This Tigers runner shuffles off on
the pitch and is in position to
land properly at the right time.
A secondary lead is the extra lead base runners take when the ball is traveling to home plate. Others call it "shuffling off on the pitch" but it's all the same thing. This post is specifically going to deal with a very important piece that must occur at the end of a secondary lead. It simply involves landing with the proper foot at the proper time. It doesn't matter what base the runner is on.
When a runner takes a secondary lead, they must land with their right foot as the ball crosses the hitting zone.
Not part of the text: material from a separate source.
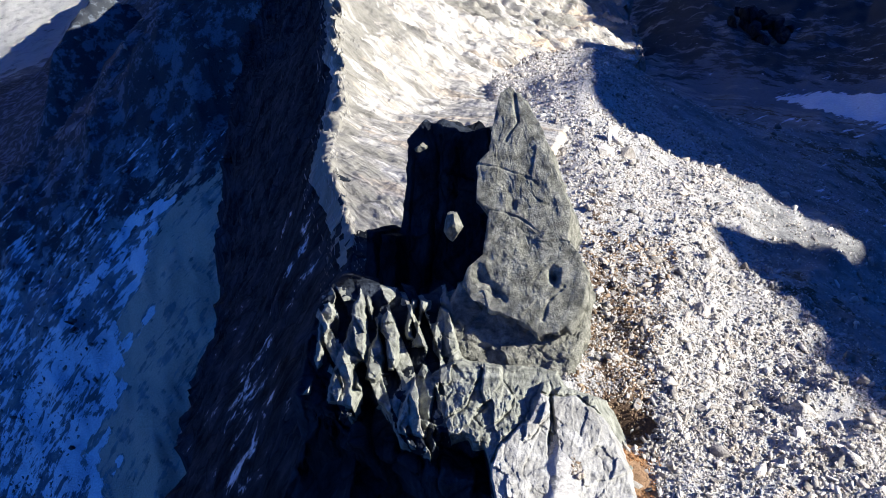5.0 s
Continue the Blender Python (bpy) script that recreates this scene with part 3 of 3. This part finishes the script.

Jason Werth easily gets picked off
on a catcher's snap throw in the
2009 World Series.
(NY Post Photo)
There are no exceptions to this rule. When a runner lands with his right foot as the ball crosses the hitting zone he can plant and return to the bag very easily and quickly if necessary. He is also in a good position to take off running if the ball is hit. A runner that lands with his left foot as the ball crosses the zone will be squared up to the next base (shoulders and/or hips) and is in a horrible position if he has to return to the bag quickly. He is making it very likely that he will get picked off by the catcher after the pitch. This is also true for a runner who is late landing with their right foot. If this is the case, the runner is still moving away from the bag after the catcher has caught the ball. On a snap throw by the catcher, the runner in this scenario will take longer to get back and increases the odds he will be out.
A note to catchers and infielders:
You should be looking for runners who either land with the incorrect foot or have poor timing of their right foot landing. They become prime targets. If you see this at any bag, relay a sign to the proper teammate and put on a pick-off following the pitch.